GIVEN INSTRUCTION => Copy the data precisely, keeping every character.

COLLECTED MATERIAL =>
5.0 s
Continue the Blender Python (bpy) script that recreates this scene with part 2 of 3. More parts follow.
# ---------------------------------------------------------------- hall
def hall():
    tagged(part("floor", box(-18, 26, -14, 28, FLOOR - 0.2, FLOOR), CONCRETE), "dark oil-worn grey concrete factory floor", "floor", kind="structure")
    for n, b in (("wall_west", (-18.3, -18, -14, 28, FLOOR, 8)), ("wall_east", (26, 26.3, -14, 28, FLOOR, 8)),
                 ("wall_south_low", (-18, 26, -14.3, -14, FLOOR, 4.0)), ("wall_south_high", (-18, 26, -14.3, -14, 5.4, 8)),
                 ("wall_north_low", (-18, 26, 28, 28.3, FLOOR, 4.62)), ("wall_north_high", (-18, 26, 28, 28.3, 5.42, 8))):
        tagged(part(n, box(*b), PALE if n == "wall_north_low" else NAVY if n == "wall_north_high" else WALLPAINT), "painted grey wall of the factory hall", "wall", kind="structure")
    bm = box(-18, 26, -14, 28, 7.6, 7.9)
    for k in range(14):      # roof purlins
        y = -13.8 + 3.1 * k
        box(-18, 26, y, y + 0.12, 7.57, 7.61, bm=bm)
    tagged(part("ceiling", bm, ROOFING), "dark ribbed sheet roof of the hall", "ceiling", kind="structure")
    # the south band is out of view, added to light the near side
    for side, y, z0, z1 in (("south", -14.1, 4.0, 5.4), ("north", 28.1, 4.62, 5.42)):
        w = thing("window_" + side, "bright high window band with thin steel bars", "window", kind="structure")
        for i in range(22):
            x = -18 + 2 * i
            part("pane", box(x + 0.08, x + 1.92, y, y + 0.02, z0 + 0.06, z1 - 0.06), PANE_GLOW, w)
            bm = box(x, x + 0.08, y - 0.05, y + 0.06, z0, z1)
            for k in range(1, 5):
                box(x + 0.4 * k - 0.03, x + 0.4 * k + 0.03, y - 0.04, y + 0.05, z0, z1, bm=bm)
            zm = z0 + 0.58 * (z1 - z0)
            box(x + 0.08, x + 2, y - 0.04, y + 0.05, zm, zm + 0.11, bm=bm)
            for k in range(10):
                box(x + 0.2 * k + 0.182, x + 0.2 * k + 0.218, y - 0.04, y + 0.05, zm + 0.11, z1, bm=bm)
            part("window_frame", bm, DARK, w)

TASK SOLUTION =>
5.0 s
Continue the Blender Python (bpy) script that recreates this scene with part 2 of 3. More parts follow.
# ---------------------------------------------------------------- hall
def hall():
    tagged(part("floor", box(-18, 26, -14, 28, FLOOR - 0.2, FLOOR), CONCRETE), "dark oil-worn grey concrete factory floor", "floor", kind="structure")
    for n, b in (("wall_west", (-18.3, -18, -14, 28, FLOOR, 8)), ("wall_east", (26, 26.3, -14, 28, FLOOR, 8)),
                 ("wall_south_low", (-18, 26, -14.3, -14, FLOOR, 4.0)), ("wall_south_high", (-18, 26, -14.3, -14, 5.4, 8)),
                 ("wall_north_low", (-18, 26, 28, 28.3, FLOOR, 4.62)), ("wall_north_high", (-18, 26, 28, 28.3, 5.42, 8))):
        tagged(part(n, box(*b), PALE if n == "wall_north_low" else NAVY if n == "wall_north_high" else WALLPAINT), "painted grey wall of the factory hall", "wall", kind="structure")
    bm = box(-18, 26, -14, 28, 7.6, 7.9)
    for k in range(14):      # roof purlins
        y = -13.8 + 3.1 * k
        box(-18, 26, y, y + 0.12, 7.57, 7.61, bm=bm)
    tagged(part("ceiling", bm, ROOFING), "dark ribbed sheet roof of the hall", "ceiling", kind="structure")
    # the south band is out of view, added to light the near side
    for side, y, z0, z1 in (("south", -14.1, 4.0, 5.4), ("north", 28.1, 4.62, 5.42)):
        w = thing("window_" + side, "bright high window band with thin steel bars", "window", kind="structure")
        for i in range(22):
            x = -18 + 2 * i
            part("pane", box(x + 0.08, x + 1.92, y, y + 0.02, z0 + 0.06, z1 - 0.06), PANE_GLOW, w)
            bm = box(x, x + 0.08, y - 0.05, y + 0.06, z0, z1)
            for k in range(1, 5):
                box(x + 0.4 * k - 0.03, x + 0.4 * k + 0.03, y - 0.04, y + 0.05, z0, z1, bm=bm)
            zm = z0 + 0.58 * (z1 - z0)
            box(x + 0.08, x + 2, y - 0.04, y + 0.05, zm, zm + 0.11, bm=bm)
            for k in range(10):
                box(x + 0.2 * k + 0.182, x + 0.2 * k + 0.218, y - 0.04, y + 0.05, zm + 0.11, z1, bm=bm)
            part("window_frame", bm, DARK, w)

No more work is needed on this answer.